Applications of chiroptical spectroscopy to coordination compounds

•Characteristics and applicability ranges of electronic and vibrational chiroptical methods are discussed.•Typical spectroscopic experiments in coordination chemistry are overviewed and documented on several examples.•The coupling of the chirality with other optical, electrical, and magnetic properties often leads to new multi-functional materials of industrial importance.
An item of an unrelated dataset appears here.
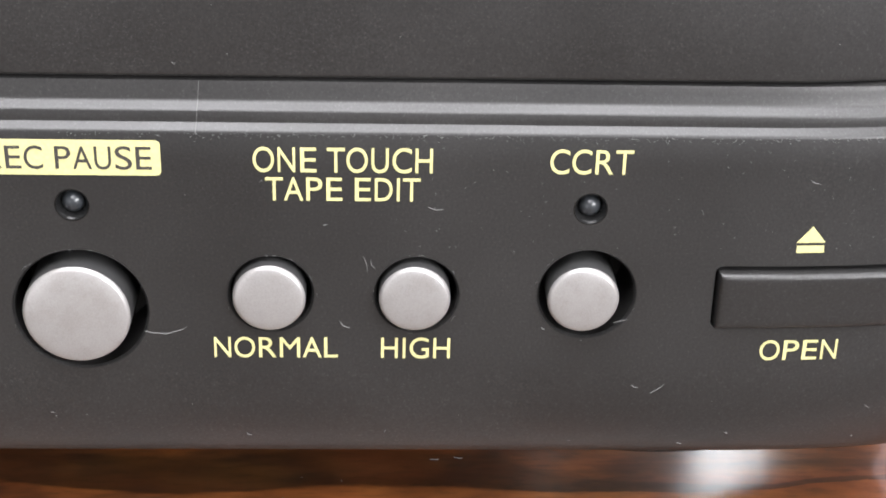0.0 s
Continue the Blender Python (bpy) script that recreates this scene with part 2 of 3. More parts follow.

Chiroptical methods represent indispensable tools for structural studies of chiral coordination compounds. Numerous applications in asymmetric catalysis, chiral recognition, chiral materials, and supramolecules stabilized by metals have fuelled their ongoing development. Materials derived from chiral coordination compounds have attracted considerable interest due to the possibility to fine-tune their physical properties through versatile chemical synthesis. This review provides an overview of the applicability range of chiroptical methods as a principle tool for chirality investigation, and typical applications of chiral coordination chemistry. The potential of electronic and vibrational chiroptical methods in the design and characterization of coordination compounds is discussed. The electronic optical activity in the form of circular dichroism (CD) continues to be the most frequent tool in stereo-chemical analysis. The potential of vibrational optical activity (VOA) for chiral coordination compounds is still poorly explored, especially when compared with VOA's role in organic chemistry and biochemistry. However, the vibrational region can often provide unique and more detailed information than the electronic methods, because of higher spectroscopic resolution, reduced dependence on characteristic chromophores, and better reproducibility of the spectra by theoretical methods.